### [The exercise]
Gather all lines from the material that contain the word "Python".

### [Stored records]
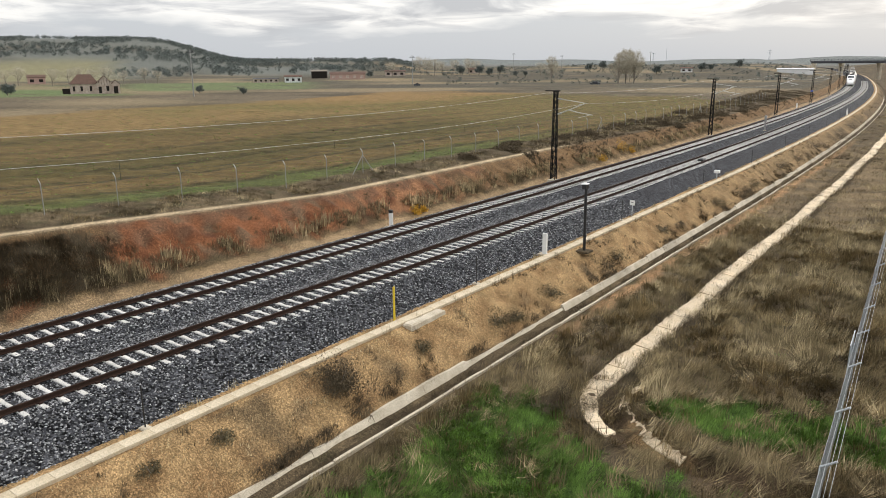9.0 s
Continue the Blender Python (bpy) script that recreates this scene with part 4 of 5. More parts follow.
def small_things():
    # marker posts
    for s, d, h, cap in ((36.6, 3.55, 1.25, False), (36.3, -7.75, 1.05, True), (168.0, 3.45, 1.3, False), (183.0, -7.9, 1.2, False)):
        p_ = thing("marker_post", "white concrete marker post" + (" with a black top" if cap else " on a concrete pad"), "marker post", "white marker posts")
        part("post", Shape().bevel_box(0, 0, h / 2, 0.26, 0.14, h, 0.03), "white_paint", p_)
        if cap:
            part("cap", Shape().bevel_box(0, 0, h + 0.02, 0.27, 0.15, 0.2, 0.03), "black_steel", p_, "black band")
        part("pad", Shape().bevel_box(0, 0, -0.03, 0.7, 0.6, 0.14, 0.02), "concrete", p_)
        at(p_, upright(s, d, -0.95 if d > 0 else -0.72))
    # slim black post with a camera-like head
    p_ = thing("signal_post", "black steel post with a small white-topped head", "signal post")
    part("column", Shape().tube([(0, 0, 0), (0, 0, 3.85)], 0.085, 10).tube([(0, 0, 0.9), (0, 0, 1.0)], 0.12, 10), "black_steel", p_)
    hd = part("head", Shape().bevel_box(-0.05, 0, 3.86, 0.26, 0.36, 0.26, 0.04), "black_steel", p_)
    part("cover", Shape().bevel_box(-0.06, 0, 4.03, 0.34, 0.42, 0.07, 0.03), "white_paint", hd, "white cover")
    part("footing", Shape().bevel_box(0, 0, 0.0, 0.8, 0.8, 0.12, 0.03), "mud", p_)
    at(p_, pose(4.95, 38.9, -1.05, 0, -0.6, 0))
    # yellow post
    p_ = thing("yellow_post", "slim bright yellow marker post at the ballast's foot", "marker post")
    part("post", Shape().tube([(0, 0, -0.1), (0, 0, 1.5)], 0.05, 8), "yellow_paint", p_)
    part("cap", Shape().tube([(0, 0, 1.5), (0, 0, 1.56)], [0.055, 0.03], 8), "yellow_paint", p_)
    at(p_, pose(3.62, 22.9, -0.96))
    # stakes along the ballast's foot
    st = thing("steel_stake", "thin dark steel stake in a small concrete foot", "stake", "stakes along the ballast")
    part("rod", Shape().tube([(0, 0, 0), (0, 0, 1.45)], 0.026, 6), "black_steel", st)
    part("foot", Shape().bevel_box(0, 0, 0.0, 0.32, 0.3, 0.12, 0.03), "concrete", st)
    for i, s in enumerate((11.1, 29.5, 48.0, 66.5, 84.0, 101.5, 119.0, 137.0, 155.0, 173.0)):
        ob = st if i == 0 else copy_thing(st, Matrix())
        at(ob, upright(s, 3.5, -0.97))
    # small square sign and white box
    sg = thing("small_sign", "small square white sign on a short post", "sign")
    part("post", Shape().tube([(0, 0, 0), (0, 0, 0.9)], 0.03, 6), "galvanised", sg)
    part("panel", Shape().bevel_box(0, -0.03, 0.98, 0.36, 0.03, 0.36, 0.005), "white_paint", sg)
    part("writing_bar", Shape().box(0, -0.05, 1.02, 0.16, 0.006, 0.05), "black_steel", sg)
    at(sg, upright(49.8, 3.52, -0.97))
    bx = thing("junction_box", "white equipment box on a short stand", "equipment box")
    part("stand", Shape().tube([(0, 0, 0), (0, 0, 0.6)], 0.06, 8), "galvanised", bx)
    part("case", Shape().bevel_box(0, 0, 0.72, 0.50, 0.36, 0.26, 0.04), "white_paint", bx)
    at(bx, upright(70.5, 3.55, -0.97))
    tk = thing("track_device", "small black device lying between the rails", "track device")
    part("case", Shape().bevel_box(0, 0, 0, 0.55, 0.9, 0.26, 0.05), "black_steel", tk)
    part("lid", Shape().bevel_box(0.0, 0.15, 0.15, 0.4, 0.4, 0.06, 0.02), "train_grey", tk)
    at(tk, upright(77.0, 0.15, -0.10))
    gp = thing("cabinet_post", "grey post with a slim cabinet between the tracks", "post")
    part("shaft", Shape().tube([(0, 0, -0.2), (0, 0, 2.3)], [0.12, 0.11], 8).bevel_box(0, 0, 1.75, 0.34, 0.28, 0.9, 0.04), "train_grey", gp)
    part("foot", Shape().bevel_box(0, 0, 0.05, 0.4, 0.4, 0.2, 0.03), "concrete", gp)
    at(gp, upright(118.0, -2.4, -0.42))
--
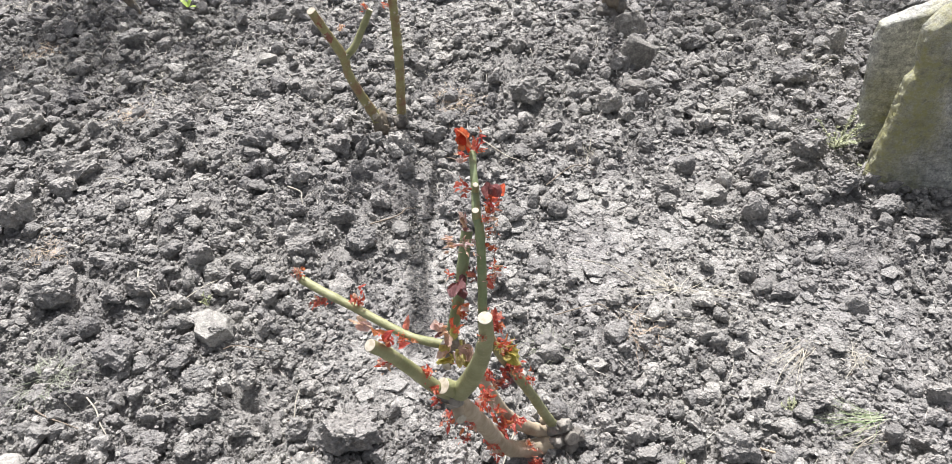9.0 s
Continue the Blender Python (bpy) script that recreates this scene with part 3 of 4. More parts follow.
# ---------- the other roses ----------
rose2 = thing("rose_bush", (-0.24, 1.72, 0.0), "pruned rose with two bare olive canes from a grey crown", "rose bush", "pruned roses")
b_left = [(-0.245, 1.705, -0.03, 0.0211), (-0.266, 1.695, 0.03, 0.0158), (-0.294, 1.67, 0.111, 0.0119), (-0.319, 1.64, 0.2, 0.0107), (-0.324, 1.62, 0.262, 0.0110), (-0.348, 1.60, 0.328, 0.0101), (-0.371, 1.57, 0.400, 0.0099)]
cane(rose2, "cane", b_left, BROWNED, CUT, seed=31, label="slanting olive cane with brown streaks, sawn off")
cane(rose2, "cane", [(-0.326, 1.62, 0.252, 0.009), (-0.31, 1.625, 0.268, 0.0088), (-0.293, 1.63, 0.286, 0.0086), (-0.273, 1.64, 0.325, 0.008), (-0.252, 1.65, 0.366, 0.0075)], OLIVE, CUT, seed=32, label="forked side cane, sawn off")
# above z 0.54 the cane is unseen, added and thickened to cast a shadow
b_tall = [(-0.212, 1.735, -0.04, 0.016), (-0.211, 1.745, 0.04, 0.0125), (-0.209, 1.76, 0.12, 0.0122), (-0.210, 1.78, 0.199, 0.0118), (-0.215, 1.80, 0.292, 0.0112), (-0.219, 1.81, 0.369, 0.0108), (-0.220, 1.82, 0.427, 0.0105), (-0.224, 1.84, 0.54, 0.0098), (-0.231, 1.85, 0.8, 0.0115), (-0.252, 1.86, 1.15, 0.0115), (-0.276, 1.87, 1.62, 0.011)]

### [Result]
Continue the Blender Python (bpy) script that recreates this scene with part 4 of 5. More parts follow.
Continue the Blender Python (bpy) script that recreates this scene with part 3 of 4. More parts follow.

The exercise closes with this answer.